Secondo Oil Change International, questi sussidi creano incentivi per le compagnie a continuare a cercare nuove riserve di petrolio, gas e carbone, quando le riserve attualmente esistenti costituiscono già le tre volte l’ammontare di combustibile che può essere bruciato in relativa sicurezza. In questo modo i sussidi all’esplorazione rendono utilizzabili combustibili fossili che sarebbero altrimenti antieconomici.

Nel 2013, i profitti generati dalle compagnie che hanno beneficiato dei finanziamenti governativi sono stati di circa $98 miliardi, di cui solamente il 5% è tornato indietro ai governi come reddito (in Italia la percentuale di profitti di cui hanno beneficiato le casse pubbliche è dello 0.3%; il finanziamento è avvenuto attraverso la Cassa Depositi e Prestiti (CDP) e la SACE, Servizi Assicurativi del Commercio Estero). I salari degli amministratori delegati delle cinque maggiori compagnie petrolifere ammontavano nel 2012 a $96 milioni.

Come potrete immaginare, essi hanno molto da perdere. Per fare in modo che i propri interessi non vengano intaccati vengono spesi ogni anno circa $213 milioni in campagne di lobbying.
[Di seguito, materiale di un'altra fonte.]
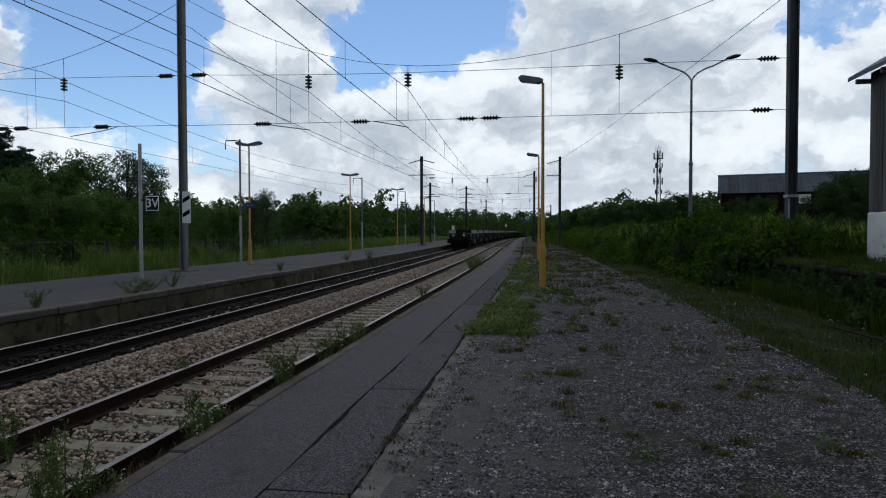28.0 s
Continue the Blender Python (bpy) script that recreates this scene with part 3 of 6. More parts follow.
def platform_lamp(x, y, arms, label, height=5.72):
    m = thing("platform_lamp", pose(x, y, 0), label, "street lamp", "platform lamps")
    part("post", lathe(bmesh.new(), [(0.084, 0), (0.084, 1.14), (0.07, 1.2), (0.052, 1.26), (0.046, 2.8), (0.038, height - 0.05)], 10), YELLOW, m, "yellow-painted lower post", smooth=False)
    part("base_plate", boxed(-0.16, 0.16, -0.16, 0.16, -0.05, 0.012, 0.004), DARKSTEEL, m)
    part("hatch", boxed(-0.05, 0.05, -0.091, -0.08, 0.5, 0.9, 0.004), YELLOW, m)
    for s in arms:
        head = bmesh.new()
        prism(head, [(0.0, -0.03), (0.12, -0.07), (0.62, -0.05), (0.68, 0.02), (0.60, 0.09), (0.10, 0.06), (0.0, 0.03)], -0.14, 0.14)
        bmesh.ops.transform(head, matrix=Matrix.Translation((0, 0, height)) @ Matrix.Rotation(radians(-7), 4, "Y"), verts=head.verts)
        if s < 0:
            bmesh.ops.scale(head, vec=(-1, 1, 1), verts=head.verts)
        h = part("lamp_head", head, HEAD, m, "flat grey lamp head")
        glass = boxed(0.16, 0.58, -0.11, 0.11, -0.075, -0.06)
        bmesh.ops.transform(glass, matrix=Matrix.Translation((0, 0, height)) @ Matrix.Rotation(radians(-7), 4, "Y"), verts=glass.verts)
        if s < 0:
            bmesh.ops.scale(glass, vec=(-1, 1, 1), verts=glass.verts)
        part("lens", glass, LENS, h)
    return m


platform_lamp(0.06, 17.84, (-1,), "slim yellow platform lamp with one flat head over gravel")
platform_lamp(-0.1, 35.2, (-1,), "slim yellow platform lamp with one flat head over gravel")
for y in (12.9, 29.7, 46.9, 63.8, 80.3):
    platform_lamp(-14.2 + 0.4 * bend(y), y, (-1, 1), "yellow platform lamp with two flat heads on the far platform", 5.88)

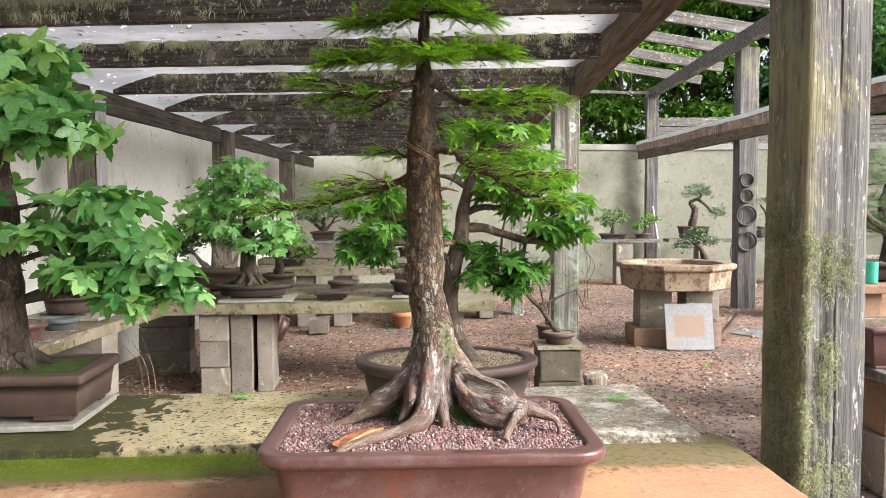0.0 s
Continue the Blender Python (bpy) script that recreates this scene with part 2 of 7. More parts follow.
def cloud_mesh(name, tv, tf, pos, rot, scl, mat, smooth=False):
    """Many copies of one small template (leaf, needle spray, stone) in one mesh."""
    tv = np.asarray(tv, float)
    pos, rot = np.asarray(pos, float), np.asarray(rot, float)
    scl = np.asarray(scl, float).reshape(len(pos), -1)
    v = tv[None] * (scl[:, None, :] if scl.shape[1] == 3 else scl[:, None, :1])
    v = np.einsum("nij,nkj->nki", rot, v) + pos[:, None]
    n, k = len(pos), len(tv)
    lens = [len(f) for f in tf]
    flat = np.concatenate([np.asarray(f) for f in tf])
    loops = (flat[None] + (np.arange(n) * k)[:, None]).ravel()
    totals = np.tile(lens, n)
    starts = np.concatenate([[0], np.cumsum(totals)[:-1]])
    me = bpy.data.meshes.new(name)
    me.vertices.add(n * k)
    me.vertices.foreach_set("co", v.ravel().astype(np.float32))
    me.loops.add(len(loops))
    me.loops.foreach_set("vertex_index", loops.astype(np.int32))
    me.polygons.add(len(totals))
    me.polygons.foreach_set("loop_start", starts.astype(np.int32))
    me.update(calc_edges=True)
    me.polygons.foreach_set("use_smooth", [smooth] * len(me.polygons))
    me.materials.append(mat)
    return me


def spin(n, rng, tilt=3.2):
    """Random turns: any heading, tipped by up to tilt radians."""
    a, b, c = rng.uniform(0, 2 * np.pi, n), rng.uniform(-tilt, tilt, n) * rng.uniform(0.2, 1, n), rng.uniform(-tilt, tilt, n) * 0.6
    return euler_mats(a, b, c)


def euler_mats(a, b, c):
    """Matrices that roll by c about y, tip by b about x, then turn by a about z."""
    n = len(a)
    ca, sa, cb, sb, cc, sc = np.cos(a), np.sin(a), np.cos(b), np.sin(b), np.cos(c), np.sin(c)
    z, o = np.zeros(n), np.ones(n)
    ra = np.stack([ca, -sa, z, sa, ca, z, z, z, o], 1).reshape(n, 3, 3)
    rb = np.stack([o, z, z, z, cb, -sb, z, sb, cb], 1).reshape(n, 3, 3)
    rc = np.stack([cc, z, sc, z, o, z, -sc, z, cc], 1).reshape(n, 3, 3)
    return ra @ rb @ rc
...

Come sempre, a farne le spese sono i più poveri. Ecco alcune considerazioni di un rapporto Oxfam, dal titolo Disuguaglianza climatica: “i più poveri sono maggiormente esposti ai disastri naturali come siccità, inondazioni e ondate di calore rispetto alla media dell’intera popolazione”; “molto spesso sono le donne ad essere maggiormente esposte ai rischi legati al surriscaldamento globale poiché tendono ad essere più dipendenti da attività economiche soggette alle condizioni climatiche”. La conclusione: “è una crisi provocata dai più ricchi ai danni dei più poveri.”

Se c’è un insegnamento che si può ricavare da tutto questo è che non possiamo più continuare a fare affidamento ai governi perché risolvano i nostri problemi, egli stessi governi che si dimostrano essere una semplice estensione del potere privato. La risposta non può che venire dal basso, e i tempi non ammettono ulteriori indugi.